L’anno della pandemia ha ridefinito la mappa del consumo di ortofrutta in Italia. La consapevolezza del cambiamento in atto dopo un anno di epidemia da Covid-19, le sfide che si prospettano e le opportunità da cogliere appaiono chiare ai protagonisti della filiera ortofrutticola. È quanto emerso nel corso dell’evento online “L’ortofrutta nello scenario post Covid: come sono cambiati imprese, mercati e consumatori dopo un anno di pandemia” promosso e organizzato da CSO Italy e Nomisma, nell’anno dedicato dalle Nazioni Unite all’ortofrutta.
“Durante questi mesi si sono verificati fenomeni che confermano atti passati e che hanno subito un’accelerazione in seguito al ridefinirsi dello scenario generale”, ha esordito il direttore di CSO Italy Elisa Macchi.

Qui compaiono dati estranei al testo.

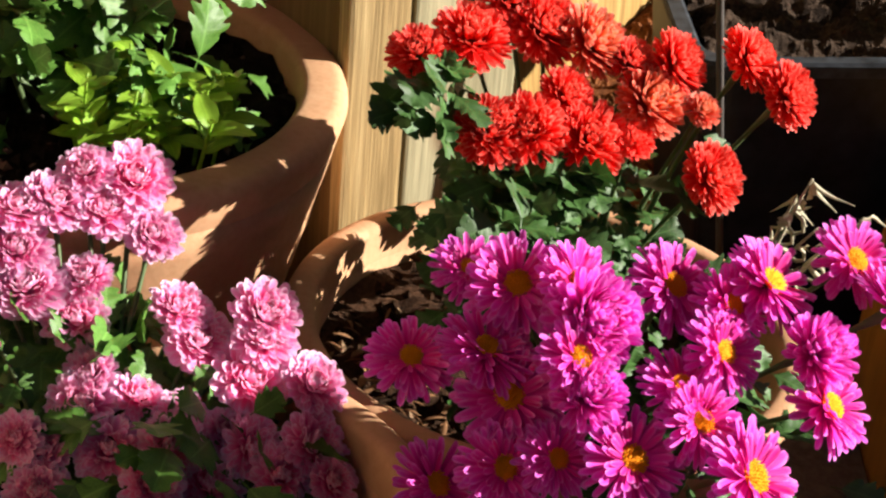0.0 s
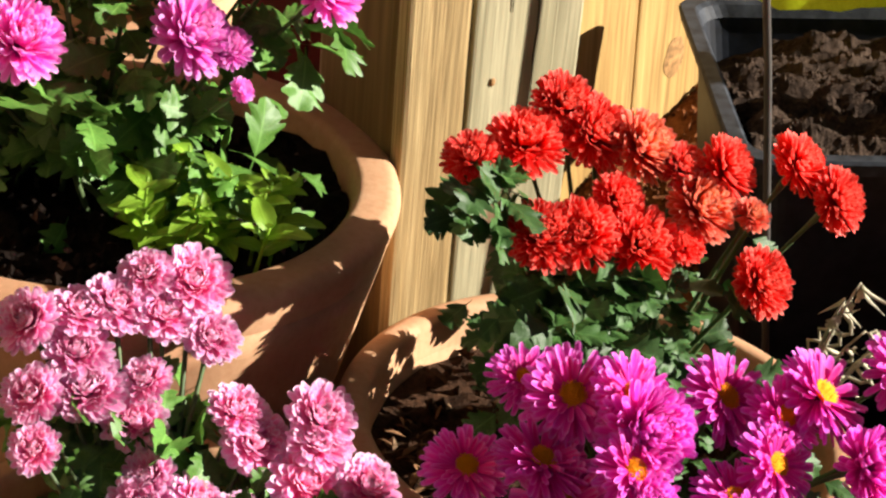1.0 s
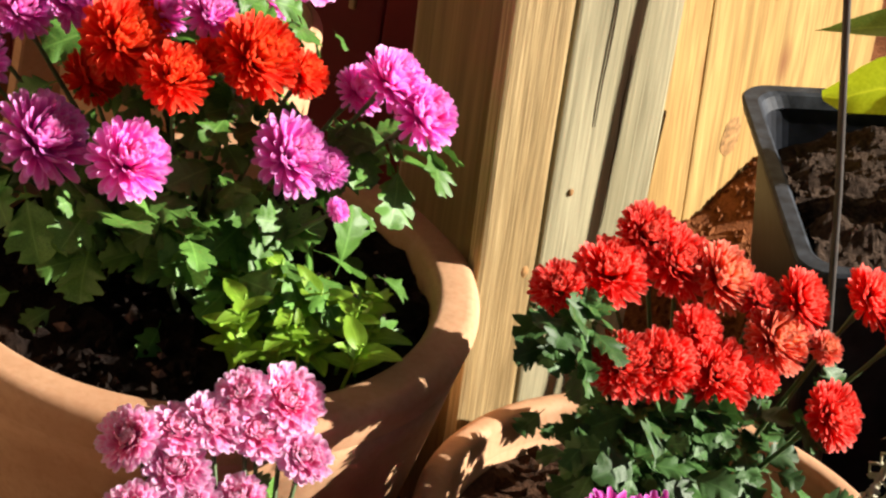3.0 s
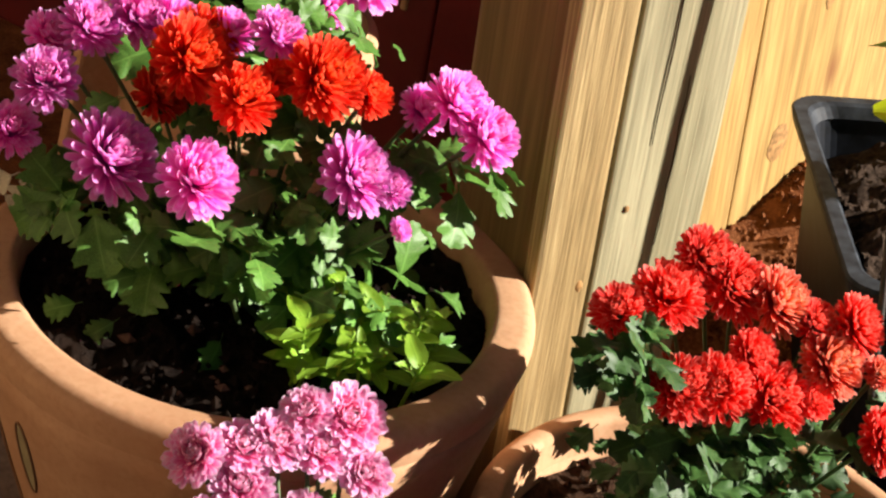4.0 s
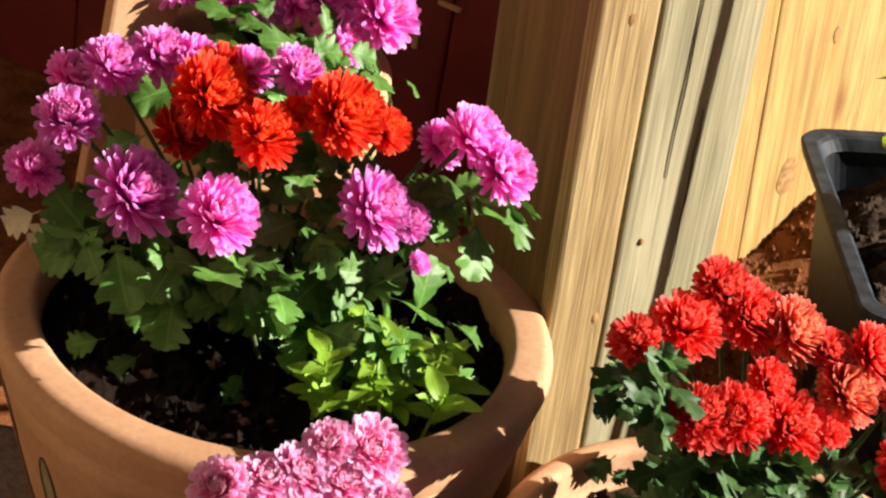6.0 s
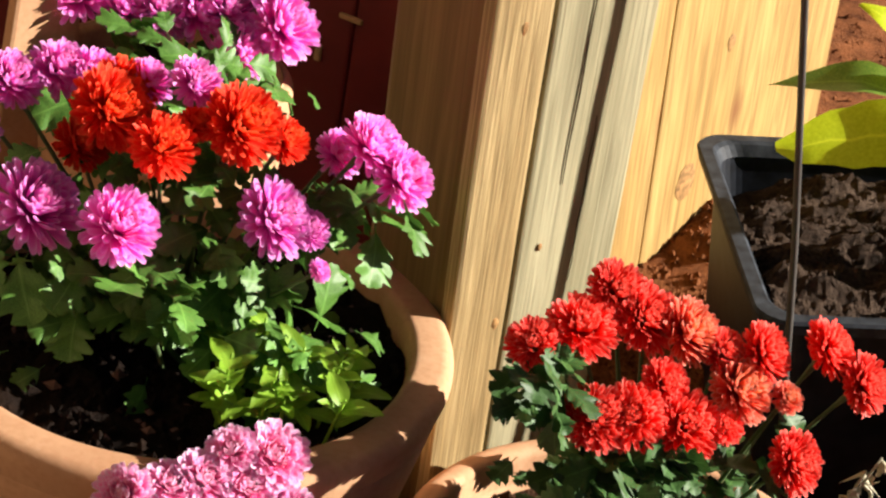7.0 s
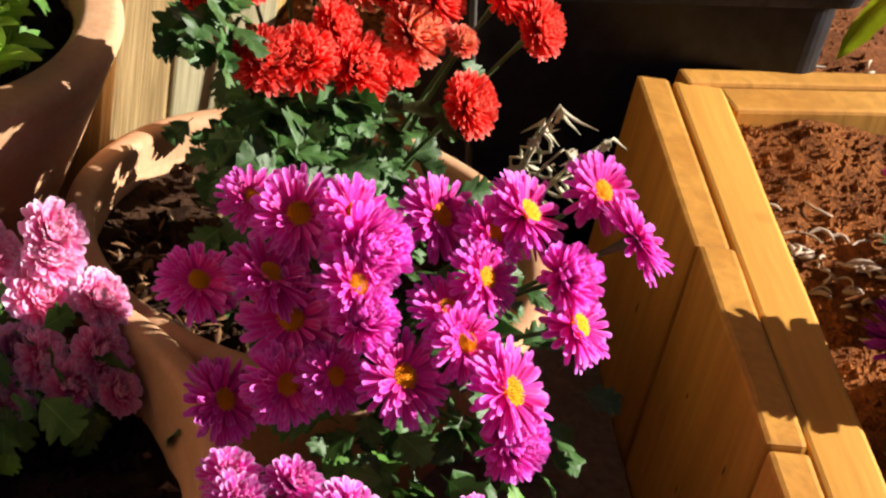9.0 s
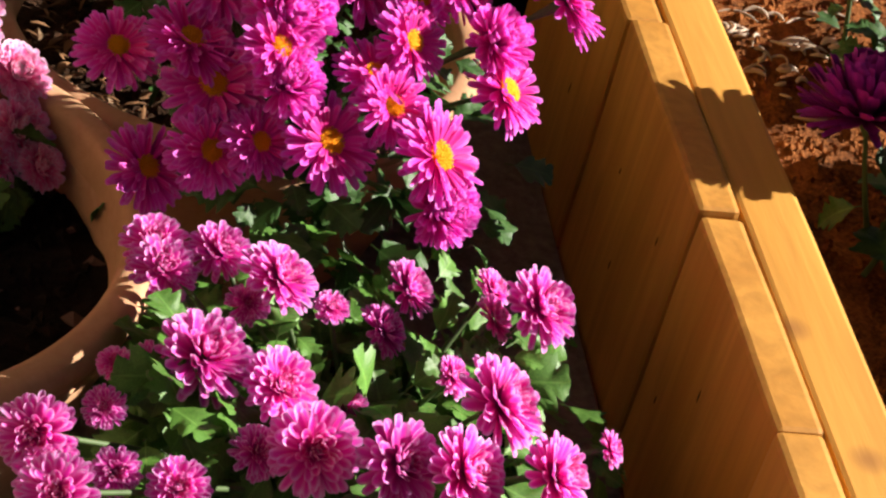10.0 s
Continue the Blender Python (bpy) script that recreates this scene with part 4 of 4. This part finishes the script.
for i in range(46):
    add_lump(v, f, Vector((rnd.gauss(0.002, 0.015), rnd.gauss(-0.014, 0.011), rnd.uniform(-0.008, 0.03))), rnd.uniform(0.005, 0.013), rnd)
child("root_crown", mesh_of("root_crown", v, f, CROWN, smooth=False), broad, None, "pale knobbly root crown")

# ---- withered stalks beside the middle pot ----
withered = thing("withered_stalk", (0.535, 0.055, 0.02), "withered straw-coloured flower stalks with shrivelled leaves", "dry stalk")
CRISP = [lobed_leaf(DRY, 320 + i, 3, 1.4) for i in range(3)]
STRAW = [blade_leaf(DRY, 330 + i, 0.16, 0.9 - 0.8 * i, 8, 0.9) for i in range(3)]
for tip, n in (((0.02, -0.012, 0.285), 9), ((0.068, -0.014, 0.262), 9), ((0.05, -0.02, 0.235), 7), ((0.03, -0.02, 0.25), 6), ((0.012, -0.01, 0.27), 7), ((-0.005, -0.015, 0.21), 4)):
    line = curve_points((0, 0, 0), (-0.012, -0.012, 0.2), tip, 8)
    v, f = tube(line, [0.0022, 0.002, 0.0019, 0.0018, 0.0016, 0.0014, 0.0012, 0.0008], 6)
    child("stalk", mesh_of("stalk", v, f, DRY), withered)
    for k in range(n):
        go = Vector((rnd.gauss(0, 0.8), rnd.gauss(-0.3, 0.5), rnd.gauss(-0.7, 0.5)))
        child("leaf", (STRAW + CRISP)[k % 6], withered, frame_of(line[7 - k % 3], go, (rnd.gauss(0, 1), rnd.gauss(0, 1), 0.5), rnd.uniform(0.013, 0.028) if k % 6 < 3 else rnd.uniform(0.009, 0.016)))
    for k in range(2):
        at, w = line[6 - 2 * k], rnd.uniform(0.012, 0.02)
        curl = [at + Vector((w * 0.6 * math.sin(0.9 * j), 0.002 * j, -w * 0.22 * j + 0.3 * w * math.cos(1.3 * j + k))) - Vector((0, 0, 0.3 * w * math.cos(k))) for j in range(9)]
        v, f = tube(curl, [0.0014, 0.0016, 0.0013, 0.0016, 0.0012, 0.0013, 0.001, 0.0009, 0.0005], 5)
        child("tendril", mesh_of("tendril", v, f, DRY), withered)

dead = thing("withered_leaf", (-0.185, 0.125, 0.3), "pale withered leaves hanging over the large pot's rim", "dry leaf")
for k in range(4):
    child("leaf", CRISP[k % 3], dead, frame_of(Vector((0.012 * k - 0.02, 0.0, 0.035 + 0.006 * (k % 2))), (rnd.gauss(-0.5, 0.5), rnd.gauss(-0.5, 0.4), -0.5), (0.2, -0.8, 0.5), 0.036))

# ---- raised bed: plant, roots and litter ----
# second head raised and enlarged to cast shade on the first
BED = [(0.812, -0.169, 0.280, 0.09), (0.885, -0.16, 0.325, 0.125), (0.97, -0.12, 0.27, 0.05)]
# the two outer leaf domes are unseen foliage, added to shade the soil
mum_plant("purple chrysanthemum in the raised bed, shade in its petals, unseen foliage added", (0.86, -0.16, 0.13), BED, "purple", 8, (0.89, -0.2, 0.15, 0.05, 0.05, 0.04), 0.06, 2, 10, face=(0.15, -0.05, 0.9), more=(((1.03, -0.17, 0.215, 0.06, 0.16, 0.125), 230), ((1.06, -0.42, 0.2, 0.06, 0.2, 0.14), 200),), leaves=DARK_LEAVES)
mum_plant("violet chrysanthemum by the roots in the raised bed", (0.925, 0.08, 0.14), [(0.893, 0.085, 0.26, 0.068), (0.955, 0.07, 0.255, 0.05)], "violet", 9, (0.935, 0.05, 0.165, 0.04, 0.04, 0.045), 0.03, 3, 46, face=(0.4, -0.2, 0.8), leaves=DARK_LEAVES)
for i in range(60):
    at = Vector((rnd.uniform(0.76, 0.94), rnd.gauss(0.078, 0.026), 0.2))
    at.z = bed_level(at.x, at.y) + 0.003
    a, w = rnd.gauss(0, 0.7), rnd.uniform(0.008, 0.036)
    d = Vector((math.cos(a), math.sin(a), 0)) * w
    kink = Vector((-d.y, d.x, 0)) * rnd.uniform(-0.7, 0.7) + Vector((0, 0, rnd.uniform(0.0, 0.01)))
    thick = rnd.uniform(0.5, 1.15)
    v, f = tube(curve_points(-d / 2, kink, d / 2, 7), [r * thick for r in (0.001, 0.0022, 0.0026, 0.0022, 0.0026, 0.002, 0.0008)], 6)
    root = new("root_piece", mesh_of("root_piece", v, f, TWIG))
    root.location = at
    tagged(root, "pale dried root lying on the bed's soil", "root", "dried roots")
v, f = [], []
for i in range(7500):
    x, y = rnd.uniform(0.735, 1.05), rnd.uniform(-0.45, 0.22)
    add_lump(v, f, Vector((x, y, bed_level(x, y))), 0.0012 + 0.0042 * rnd.random() ** 2.5, rnd)
bed_crumbs = new("bed_crumbs", mesh_of("bed_crumbs", v, f, BED_EARTH, smooth=False))
tagged(bed_crumbs, "loose crumbs on the raised bed's soil", "soil", kind="stuff")
v, f = [], []
for i in range(900):
    x, y = rnd.uniform(0.38, 0.54), rnd.uniform(0.5, 0.8)
    add_lump(v, f, Vector((x, y, rise(x, y))), rnd.uniform(0.002, 0.006), rnd)
for i in range(3000):
    x, y = rnd.uniform(0.55, 1.3), rnd.uniform(0.62, 1.6)
    add_lump(v, f, Vector((x, y, rise(x, y))), 0.001 + 0.005 * rnd.random() ** 2, rnd)
for i in range(2500):
    x, y = rnd.uniform(0.8, 1.25), rnd.uniform(0.24, 0.62)
    add_lump(v, f, Vector((x, y, rise(x, y))), 0.001 + 0.006 * rnd.random() ** 2, rnd)
crumbs = new("earth_crumbs", mesh_of("earth_crumbs", v, f, RED_EARTH, smooth=False))
tagged(crumbs, "loose crumbs of red brown earth", "soil", kind="stuff")

# dry litter on the earth beyond the planter
v, f = [], []
for i in range(150):
    x, y = rnd.uniform(0.84, 1.1), rnd.uniform(0.24, 0.62)
    a, w = rnd.uniform(0, 6.3), rnd.uniform(0.006, 0.025)
    d = Vector((math.cos(a), math.sin(a), rnd.uniform(-0.2, 0.3))) * w
    at = Vector((x, y, rise(x, y) + 0.004))
    tv, tf = tube(curve_points(at - d, at + Vector((-d.y, d.x, 0.004)) * 0.5, at + d, 5), [0.0006, 0.0018, 0.0024, 0.0018, 0.0006], 5)
    f += [tuple(q + len(v) for q in face) for face in tf]
    v += tv
litter = new("dry_litter", mesh_of("dry_litter", v, f, TWIG))
tagged(litter, "dry twigs and leaf scraps on the earth", "litter", kind="stuff")

# dead leaves and straw on the soil at the front of the middle pot
v, f = [], []
for i in range(120):
    a, q = math.radians(rnd.gauss(212, 24)), 0.165 * math.sqrt(rnd.uniform(0.25, 0.92))
    x, y = q * math.cos(a), q * math.sin(a)
    at = Vector((0.379 + x, -0.002 + y, 0.138 - 0.06 * x + 0.11 * y + rnd.uniform(0, 0.012)))
    b, w = rnd.uniform(0, 6.3), rnd.uniform(0.003, 0.011)
    d = Vector((math.cos(b), math.sin(b), rnd.uniform(-0.3, 0.5))) * w
    wide = Vector((-d.y, d.x, rnd.uniform(-0.5, 0.5) * w)) * rnd.choice((0.08, 0.12, 0.2, 0.35))
    k = len(v)
    for t, g in ((-1, 0.25), (-0.4, 1), (0.3, 0.9), (1, 0.2)):
        mid = at + d * t + Vector((0, 0, 0.25 * w * (1 - t * t)))
        v += [mid - wide * g, mid + Vector((0, 0, 0.1 * w * g)), mid + wide * g]
    for t in range(3):
        for g in (0, 1):
            n = k + t * 3 + g
            f.append((n, n + 1, n + 4, n + 3))
straw = new("straw_litter", mesh_of("straw_litter", v, f, STRAWY))
tagged(straw, "dead brown leaves and straw on the middle pot's soil", "litter", kind="stuff")

# ---- painted sprig on the large pot ----
def on_big_pot(deg, z, off=0.0012):
    z += 0.023
    t = min(1, max(0, z / (0.286 * 0.97)))
    r = 0.148 + 0.0745 * t ** 0.85 + off
    return Vector((r * math.cos(radians(deg)), r * math.sin(radians(deg)), z))


line = [on_big_pot(-163 + 1.25 * i - 0.02 * i * i, 0.205 - 0.0085 * i) for i in range(18)]
v, f = tube(line, [0.0011] * 18, 5)
child("painted_stem", mesh_of("painted_stem", v, f, GLAZE), big_pot, None, "painted brown sprig")
for deg, z, tall in ((-135, 0.155, 0.036), (-154, 0.19, 0.028), (-116, 0.1, 0.03)):
    ring = [on_big_pot(deg + 2.6 * math.sin(2 * math.pi * i / 20), z + tall * math.cos(2 * math.pi * i / 20), 0.001) for i in range(21)]
    v, f = tube(ring, [0.0009] * 21, 5)
    part = child("painted_leaf", mesh_of("painted_leaf", v, f, GLAZE), big_pot, None, "outlined painted leaf")
    fill = [on_big_pot(deg + 2.4 * math.sin(2 * math.pi * i / 20), z + tall * 0.95 * math.cos(2 * math.pi * i / 20), 0.0006) for i in range(20)] + [on_big_pot(deg, z, 0.0006)]
    child("leaf_fill", mesh_of("leaf_fill", fill, [(i, (i + 1) % 20, 20) for i in range(20)], SPRIG_LEAF), part)

# ---- terracotta edging tile leaning behind the pots ----
tile = new("edging_tile", board_mesh("edging_tile", 0.068, 0.016, 0.74, CLAY, 0.004, 0.002, 71, 6))
tile.matrix_world = pose(-0.245, 0.366, 0, 0, 5.5, 38)
tagged(tile, "long terracotta edging tile leaning behind the flower pots", "tile")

In questo senso nella nuova mappa dei valori – secondo Ersilia Di Tullio di Nomisma – acquisiranno sempre maggiore importanza rispetto al passato: la preferenza per l’ortofrutta di origine italiana (sarà più rilevante per il 45% degli italiani), con una forte impronta “local” (35%); l’attenzione alla qualità, intesa come prodotto di stagione (42%), fresco (33%) e con garanzie di tracciabilità (34%) e la spinta al “green”, sia in termini di packaging riciclabile\ecosostenibile (36%) che di produzioni biologiche (23%). Infine, crescerà anche l’attenzione al prezzo, ma in maniera meno marcata (27%)”.
Ed è proprio rispetto all’attenzione al prezzo che Silvia Zucconi di Nomisma ha fatto un’importante riflessione: “Se è vero che all’interno di questa deriva green rientra pienamente anche il packaging (lo afferma con sicurezza il 32% degli italiani) e se è vero che solo il 5% dei consumatori dice di non considerare le caratteristiche dell’imballaggio quando acquista ortofrutta in GDO, è altrettanto vero che ad oggi non c’è disponibilità a pagare alcun surplus per confezioni più sostenibili. Tali aumenti di costi infatti, per i consumatori devono ricadere sul produttore o sull’insegna”.